### WHAT IS REQUIRED
Retype every line from the start of the data down to and including the line with "return Matrix.Translation(eye) @". Skip the pictures.
DATA SHOWN start
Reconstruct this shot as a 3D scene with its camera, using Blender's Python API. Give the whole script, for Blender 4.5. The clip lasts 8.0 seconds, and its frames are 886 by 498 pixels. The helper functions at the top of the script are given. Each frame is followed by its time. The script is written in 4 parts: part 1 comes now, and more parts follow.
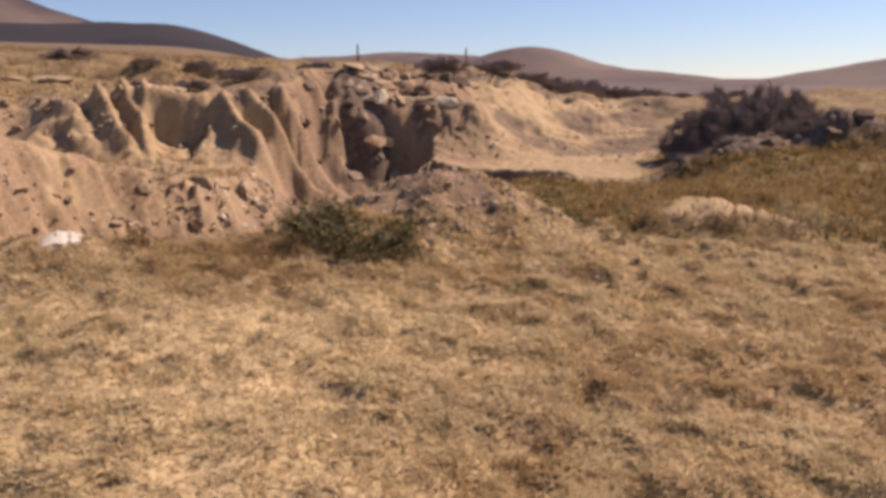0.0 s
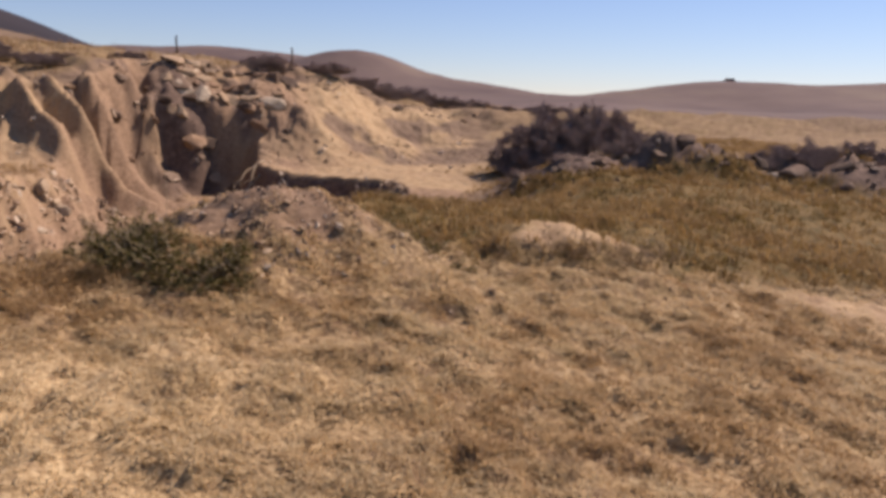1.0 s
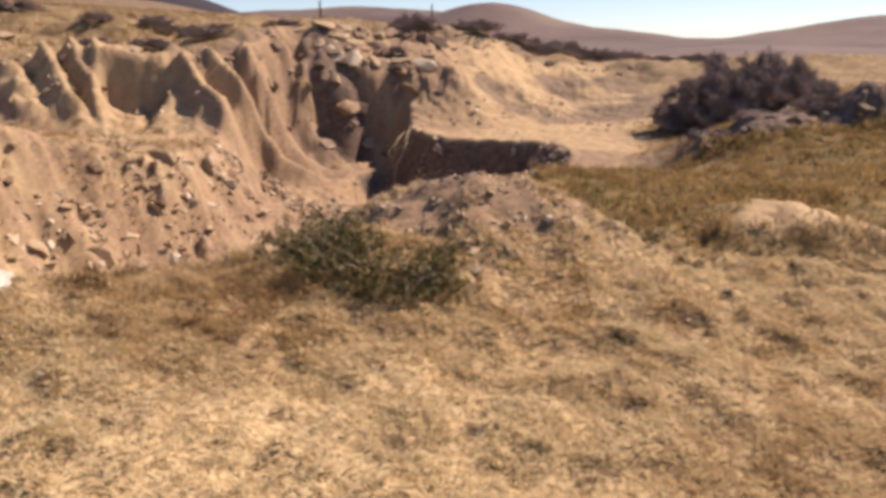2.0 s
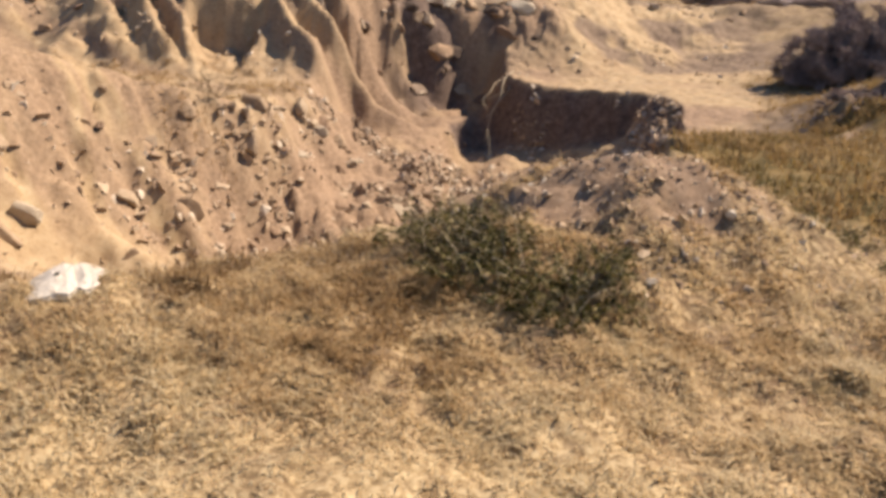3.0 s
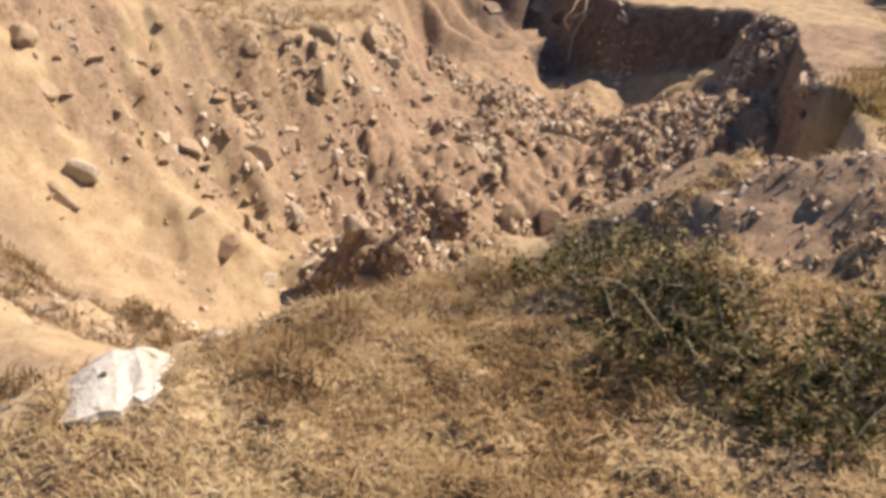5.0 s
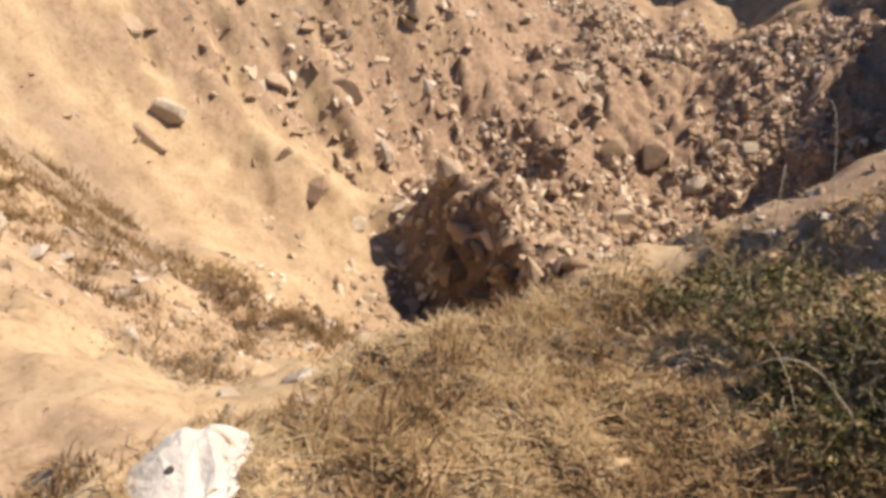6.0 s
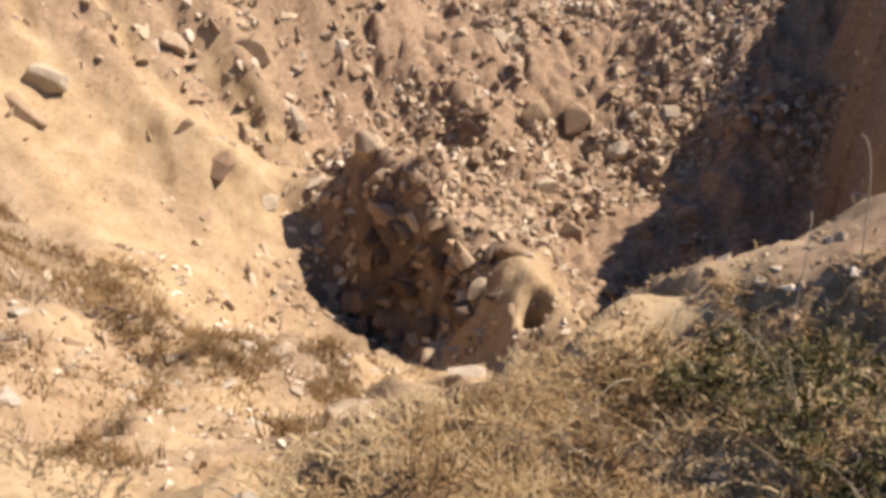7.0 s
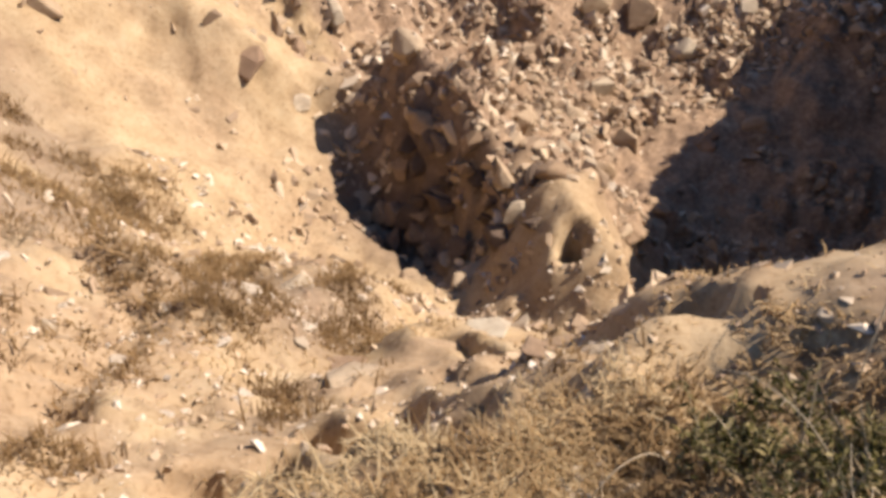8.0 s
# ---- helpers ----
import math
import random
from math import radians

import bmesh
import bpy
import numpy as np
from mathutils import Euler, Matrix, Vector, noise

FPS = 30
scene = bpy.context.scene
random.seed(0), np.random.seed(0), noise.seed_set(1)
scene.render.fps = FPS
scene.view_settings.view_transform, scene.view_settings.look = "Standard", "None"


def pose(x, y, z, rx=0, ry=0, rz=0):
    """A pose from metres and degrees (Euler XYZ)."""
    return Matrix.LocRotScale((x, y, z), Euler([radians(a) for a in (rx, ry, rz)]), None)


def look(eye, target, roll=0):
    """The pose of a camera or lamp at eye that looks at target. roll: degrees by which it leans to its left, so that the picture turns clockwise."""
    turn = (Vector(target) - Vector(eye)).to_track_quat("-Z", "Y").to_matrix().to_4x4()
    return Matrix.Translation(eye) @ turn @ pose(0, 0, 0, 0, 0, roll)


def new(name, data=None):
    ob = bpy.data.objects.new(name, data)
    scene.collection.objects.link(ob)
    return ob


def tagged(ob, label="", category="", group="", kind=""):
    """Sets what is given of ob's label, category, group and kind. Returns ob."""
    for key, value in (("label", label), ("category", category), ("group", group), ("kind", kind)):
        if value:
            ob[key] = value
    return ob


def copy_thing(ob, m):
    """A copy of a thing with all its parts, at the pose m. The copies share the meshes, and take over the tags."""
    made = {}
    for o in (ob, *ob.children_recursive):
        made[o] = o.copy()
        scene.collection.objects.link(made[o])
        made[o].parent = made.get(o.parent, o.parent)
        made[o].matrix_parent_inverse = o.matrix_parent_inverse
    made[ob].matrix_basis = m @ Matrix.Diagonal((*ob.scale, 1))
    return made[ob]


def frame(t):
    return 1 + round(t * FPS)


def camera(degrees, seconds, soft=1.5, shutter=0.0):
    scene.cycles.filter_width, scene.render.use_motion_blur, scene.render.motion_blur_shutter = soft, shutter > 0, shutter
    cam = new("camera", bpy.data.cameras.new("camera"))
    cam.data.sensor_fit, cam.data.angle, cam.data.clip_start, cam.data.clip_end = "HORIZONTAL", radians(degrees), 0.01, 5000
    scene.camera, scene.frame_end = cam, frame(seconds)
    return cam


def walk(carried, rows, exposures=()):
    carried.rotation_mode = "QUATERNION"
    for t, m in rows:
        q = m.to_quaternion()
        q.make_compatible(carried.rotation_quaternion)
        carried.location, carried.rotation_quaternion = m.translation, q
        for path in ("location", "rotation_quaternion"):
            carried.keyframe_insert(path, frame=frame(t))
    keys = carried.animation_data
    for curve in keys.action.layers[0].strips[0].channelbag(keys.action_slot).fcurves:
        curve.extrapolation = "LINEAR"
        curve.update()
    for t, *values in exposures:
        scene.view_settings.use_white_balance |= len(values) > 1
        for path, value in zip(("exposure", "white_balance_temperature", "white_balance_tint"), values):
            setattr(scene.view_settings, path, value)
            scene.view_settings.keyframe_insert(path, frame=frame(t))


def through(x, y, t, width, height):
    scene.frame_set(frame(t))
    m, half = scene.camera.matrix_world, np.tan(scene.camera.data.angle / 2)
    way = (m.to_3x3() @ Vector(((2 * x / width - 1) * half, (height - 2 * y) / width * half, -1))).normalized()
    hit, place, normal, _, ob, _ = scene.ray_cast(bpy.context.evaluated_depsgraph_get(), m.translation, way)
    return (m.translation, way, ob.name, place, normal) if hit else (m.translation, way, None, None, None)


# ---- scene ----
cam = camera(56.1, 8.0, soft=3.9, shutter=0.15)
PATH = [
    (0, (0.000, 0.000, 1.650), (-0.095, 1.967, 1.303), -1.4),
    (0.5, (-0.002, 0.297, 1.703), (0.087, 2.258, 1.323), -1.2),
    (1, (-0.128, 0.598, 1.712), (0.202, 2.541, 1.374), 1.8),
    (1.5, (-0.348, 0.902, 1.813), (-0.055, 2.827, 1.356), 2.1),
    (2, (-0.510, 1.304, 1.829), (-0.511, 3.253, 1.381), -0.8),
    (2.2, (-0.579, 1.443, 1.855), (-0.715, 3.386, 1.401), -2.3),
    (3.3, (-0.983, 2.322, 1.899), (-1.166, 4.220, 1.297), 0.5),
    (3.5, (-1.016, 2.434, 1.909), (-1.237, 4.330, 1.313), -0.1),
    (4, (-1.082, 2.721, 1.991), (-1.392, 4.587, 1.341), -2.5),
    (4.2, (-1.128, 2.818, 1.996), (-1.458, 4.670, 1.318), -2.4),
    (5.3, (-1.475, 3.344, 2.075), (-1.785, 5.154, 1.283), -1.0),
    (5.5, (-1.510, 3.477, 2.109), (-1.890, 5.272, 1.313), -1.8),
    (6, (-1.602, 3.729, 2.178), (-2.098, 5.408, 1.212), -3.3),
    (6.5, (-1.834, 4.055, 2.195), (-2.244, 5.708, 1.147), -1.3),
    (7, (-1.932, 4.319, 2.221), (-2.185, 5.975, 1.129), 0.0),
    (7.5, (-1.896, 4.614, 2.230), (-2.296, 6.172, 1.042), -1.9),
    (8, (-1.874, 4.894, 2.255), (-2.224, 6.341, 0.919), -0.5),
]
walk(cam, [(t, look(eye, target, roll)) for t, eye, target, roll in PATH],
     exposures=[(0, 0.56, 6800, 29), (1.0, 0.42, 6600, 30), (2.2, 0.90, 6900, 24), (3.5, 0.93, 6450, 17), (5.5, 0.95, 6300, 17), (8, 0.98, 6200, 17)])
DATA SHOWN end
### WRITTEN SOLUTION
Reconstruct this shot as a 3D scene with its camera, using Blender's Python API. Give the whole script, for Blender 4.5. The clip lasts 8.0 seconds, and its frames are 886 by 498 pixels. The helper functions at the top of the script are given. Each frame is followed by its time. The script is written in 4 parts: part 1 comes now, and more parts follow.
0.0 s
1.0 s
2.0 s
3.0 s
5.0 s
6.0 s
7.0 s
8.0 s
# ---- helpers ----
import math
import random
from math import radians

import bmesh
import bpy
import numpy as np
from mathutils import Euler, Matrix, Vector, noise

FPS = 30
scene = bpy.context.scene
random.seed(0), np.random.seed(0), noise.seed_set(1)
scene.render.fps = FPS
scene.view_settings.view_transform, scene.view_settings.look = "Standard", "None"


def pose(x, y, z, rx=0, ry=0, rz=0):
    """A pose from metres and degrees (Euler XYZ)."""
    return Matrix.LocRotScale((x, y, z), Euler([radians(a) for a in (rx, ry, rz)]), None)


def look(eye, target, roll=0):
    """The pose of a camera or lamp at eye that looks at target. roll: degrees by which it leans to its left, so that the picture turns clockwise."""
    turn = (Vector(target) - Vector(eye)).to_track_quat("-Z", "Y").to_matrix().to_4x4()
    return Matrix.Translation(eye) @ turn @ pose(0, 0, 0, 0, 0, roll)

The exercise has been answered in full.